Taking advantage of few people out and desolate streets, criminals set their sights on ATMs, even to obstruct roads with sticks just in case and puncture tires of police cars that could give chase.
This was the case last week in Bananito, Limón where ¢61 million colones was stolen, and in El Roble, Puntarenas, another gang got away with ¢30 million, both from ATMs.
The two attacks raised concerns of the financial sector.
“The event that happened in the Atlantic zone is worrying because when the roads were desolate, the criminals even put logs in the streets and metal pieces to puncture the tires of police and security company vehicles in response,” explained Rodney Segura, security advisor to the Costa Rican Banking Association (ABC),
Segura explained that financial institutions have invested resources in the protection of branches, as well as ATMs, but have been affected by specialized criminal groups.

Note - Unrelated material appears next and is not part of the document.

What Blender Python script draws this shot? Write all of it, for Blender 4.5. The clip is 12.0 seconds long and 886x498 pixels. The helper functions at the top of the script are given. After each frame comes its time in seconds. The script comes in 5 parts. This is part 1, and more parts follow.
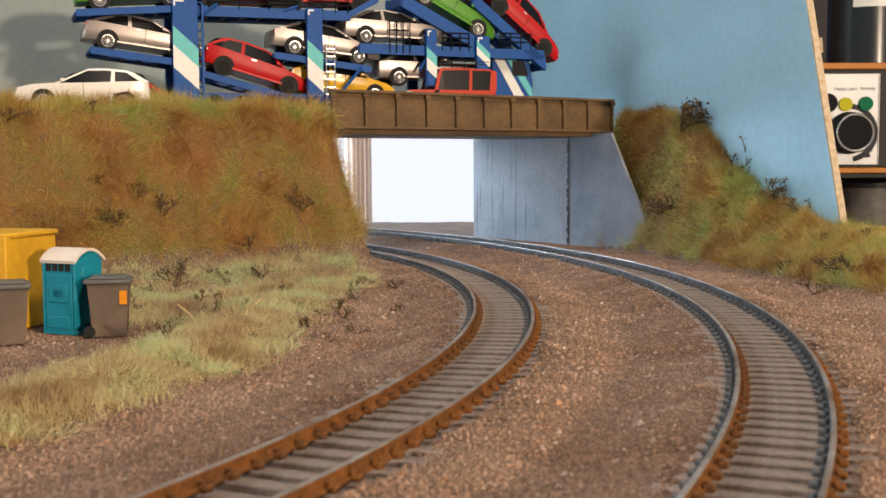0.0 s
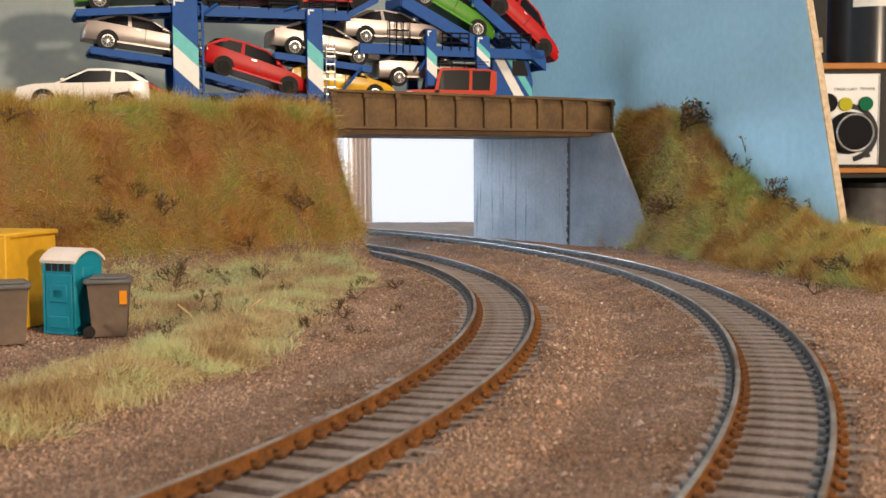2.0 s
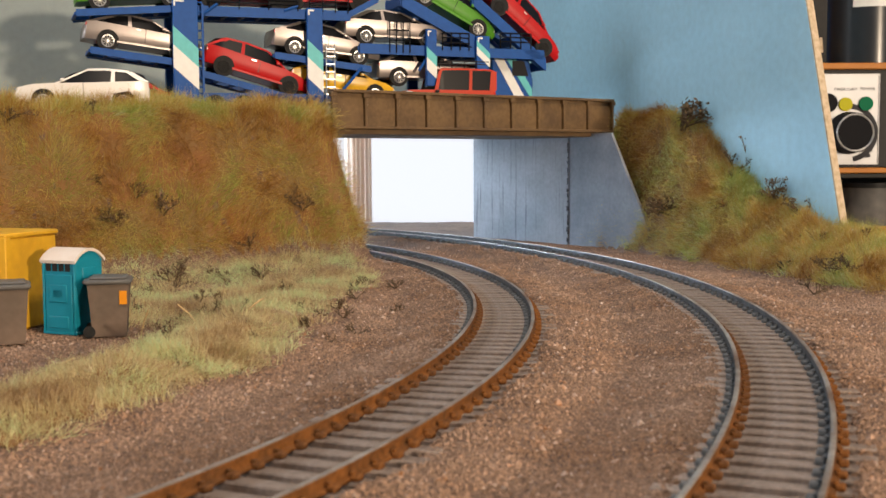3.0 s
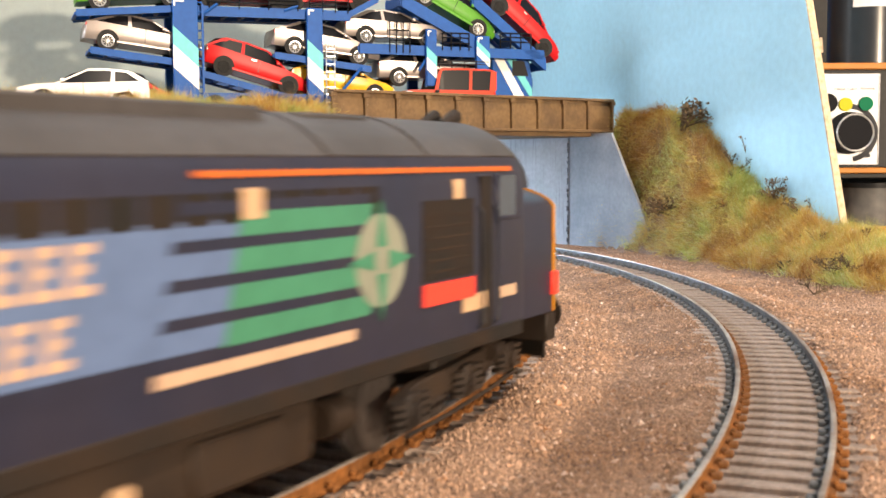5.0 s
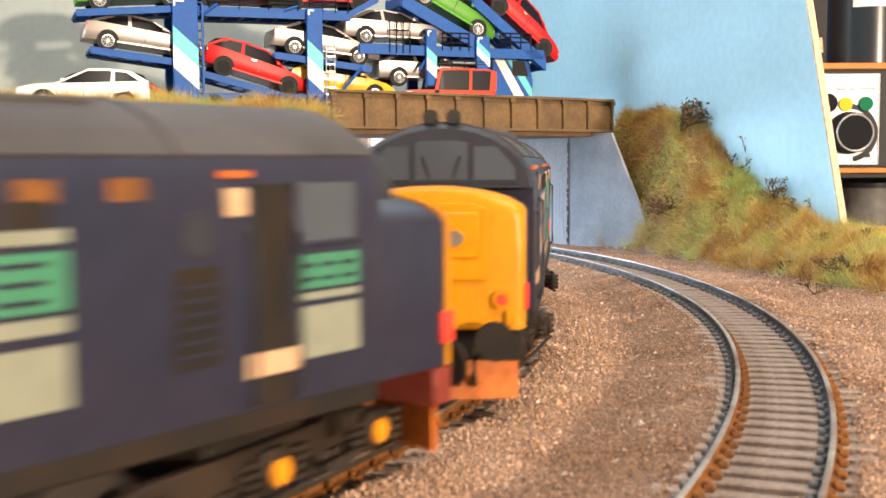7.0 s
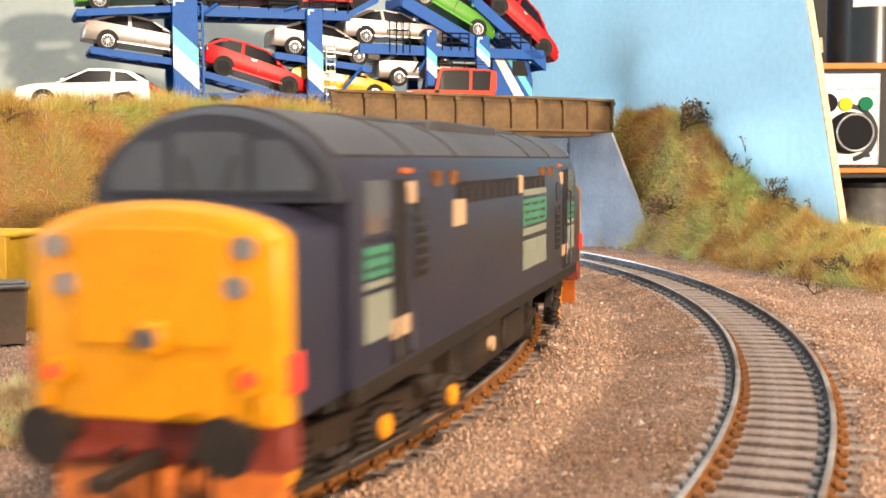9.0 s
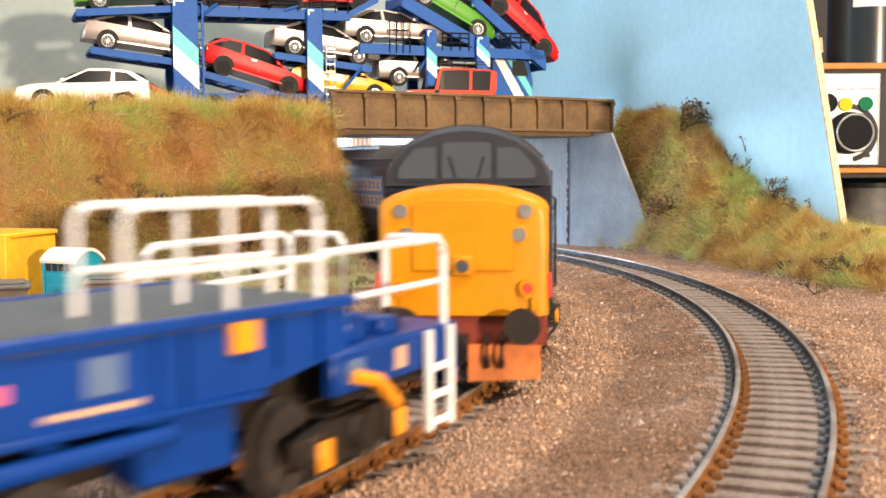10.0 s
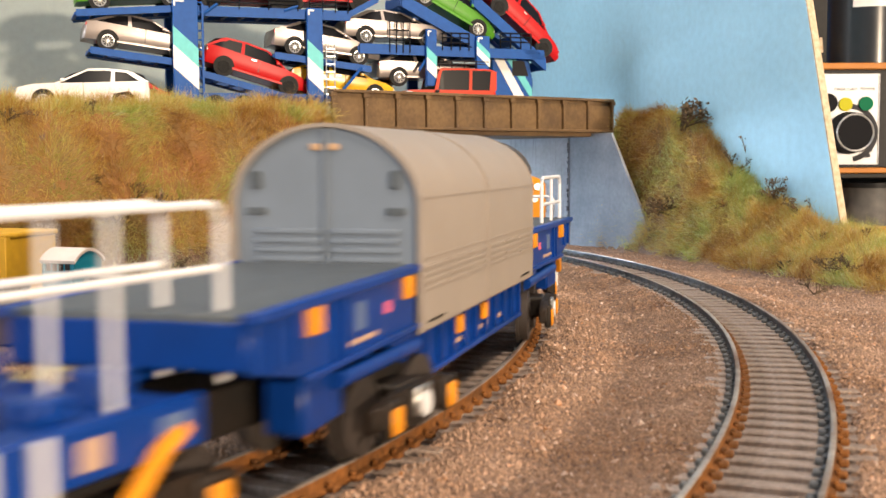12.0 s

The specialist recalled that this “modus operandi” is not new in the country and is linked to a band that has been operating in the country for more than 15 years. However, the group was divided and now multiple businesses are affected by robberies under this modality.
“It is no longer the gang, but are cells that began to work independently, so it is striking … curiously, there were 2 ATMs in the same week, but they can hit anywhere in the country,” he added.
Segura explained that these criminals have perfected the technique and only require a few minutes to violate ATMs that have cameras and alarms.
In the Limón attack on April 30, the Judicial Investigation Agency (OIJ) reported that the gang of 6 attacked used acetylene torches to crack the ATMs with acetylene and stole ¢ 61 million colones.
According to the Fuerza Publica (national police) report, the call was received at about 3:05 am. Within minutes the criminals were able to open the ATM and remove the boxes with the money and fled the scene.
In Puntarenas, on April 28, at least 4 assailants completely destroyed the ATM inside the Maxi Palí supermarket and took ¢31 million in El Roble de Puntarenas.